-- DATA EXTRACT --
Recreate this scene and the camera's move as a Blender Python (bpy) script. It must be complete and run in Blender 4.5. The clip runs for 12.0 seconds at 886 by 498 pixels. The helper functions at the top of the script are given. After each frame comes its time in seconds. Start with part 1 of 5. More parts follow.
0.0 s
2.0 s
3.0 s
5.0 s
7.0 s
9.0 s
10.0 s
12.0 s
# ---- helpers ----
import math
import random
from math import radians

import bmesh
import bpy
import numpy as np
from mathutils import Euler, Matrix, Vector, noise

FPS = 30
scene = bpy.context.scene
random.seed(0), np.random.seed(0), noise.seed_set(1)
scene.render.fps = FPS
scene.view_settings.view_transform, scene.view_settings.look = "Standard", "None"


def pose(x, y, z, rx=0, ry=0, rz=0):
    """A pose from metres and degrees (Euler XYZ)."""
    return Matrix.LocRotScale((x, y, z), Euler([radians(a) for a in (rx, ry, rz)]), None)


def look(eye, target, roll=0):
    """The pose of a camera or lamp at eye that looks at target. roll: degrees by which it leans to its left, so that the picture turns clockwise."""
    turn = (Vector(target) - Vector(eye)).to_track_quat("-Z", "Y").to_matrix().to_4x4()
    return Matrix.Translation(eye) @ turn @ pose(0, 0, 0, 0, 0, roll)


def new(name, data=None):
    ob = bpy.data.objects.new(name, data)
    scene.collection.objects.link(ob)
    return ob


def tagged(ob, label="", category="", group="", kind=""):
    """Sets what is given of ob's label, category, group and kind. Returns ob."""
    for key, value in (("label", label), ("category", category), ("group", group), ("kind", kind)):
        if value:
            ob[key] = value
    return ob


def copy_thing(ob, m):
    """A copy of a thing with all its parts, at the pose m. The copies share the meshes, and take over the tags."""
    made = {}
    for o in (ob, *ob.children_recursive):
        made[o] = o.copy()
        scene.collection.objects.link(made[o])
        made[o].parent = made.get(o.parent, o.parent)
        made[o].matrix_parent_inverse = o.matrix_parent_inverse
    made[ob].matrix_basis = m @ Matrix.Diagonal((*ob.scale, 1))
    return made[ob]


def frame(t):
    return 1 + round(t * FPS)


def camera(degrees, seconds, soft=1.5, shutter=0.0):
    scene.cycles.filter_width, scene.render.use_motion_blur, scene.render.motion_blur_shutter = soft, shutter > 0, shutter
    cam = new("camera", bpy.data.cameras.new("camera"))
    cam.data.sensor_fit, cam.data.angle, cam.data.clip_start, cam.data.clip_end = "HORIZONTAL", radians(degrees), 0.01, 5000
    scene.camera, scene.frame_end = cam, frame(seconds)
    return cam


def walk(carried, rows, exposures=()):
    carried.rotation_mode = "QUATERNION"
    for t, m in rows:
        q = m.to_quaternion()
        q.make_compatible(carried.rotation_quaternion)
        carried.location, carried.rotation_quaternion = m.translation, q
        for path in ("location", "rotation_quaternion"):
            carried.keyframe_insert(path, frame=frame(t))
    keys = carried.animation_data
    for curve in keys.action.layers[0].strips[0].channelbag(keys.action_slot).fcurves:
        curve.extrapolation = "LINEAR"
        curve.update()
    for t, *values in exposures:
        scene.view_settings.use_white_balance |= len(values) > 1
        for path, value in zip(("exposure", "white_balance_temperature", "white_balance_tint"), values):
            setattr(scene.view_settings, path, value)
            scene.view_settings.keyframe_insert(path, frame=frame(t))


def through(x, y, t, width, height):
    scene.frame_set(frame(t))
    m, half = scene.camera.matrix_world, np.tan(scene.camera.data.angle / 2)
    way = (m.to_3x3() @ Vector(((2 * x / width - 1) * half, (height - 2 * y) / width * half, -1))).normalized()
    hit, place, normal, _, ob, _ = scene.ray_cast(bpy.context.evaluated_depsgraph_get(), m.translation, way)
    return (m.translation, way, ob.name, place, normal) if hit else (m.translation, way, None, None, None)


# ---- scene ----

-- TASK REQUIREMENTS --
Pick out every line holding the string "import" and return it.

-- EXPECTED ANSWER --
import math
import random
from math import radians
import bmesh
import bpy
import numpy as np
from mathutils import Euler, Matrix, Vector, noise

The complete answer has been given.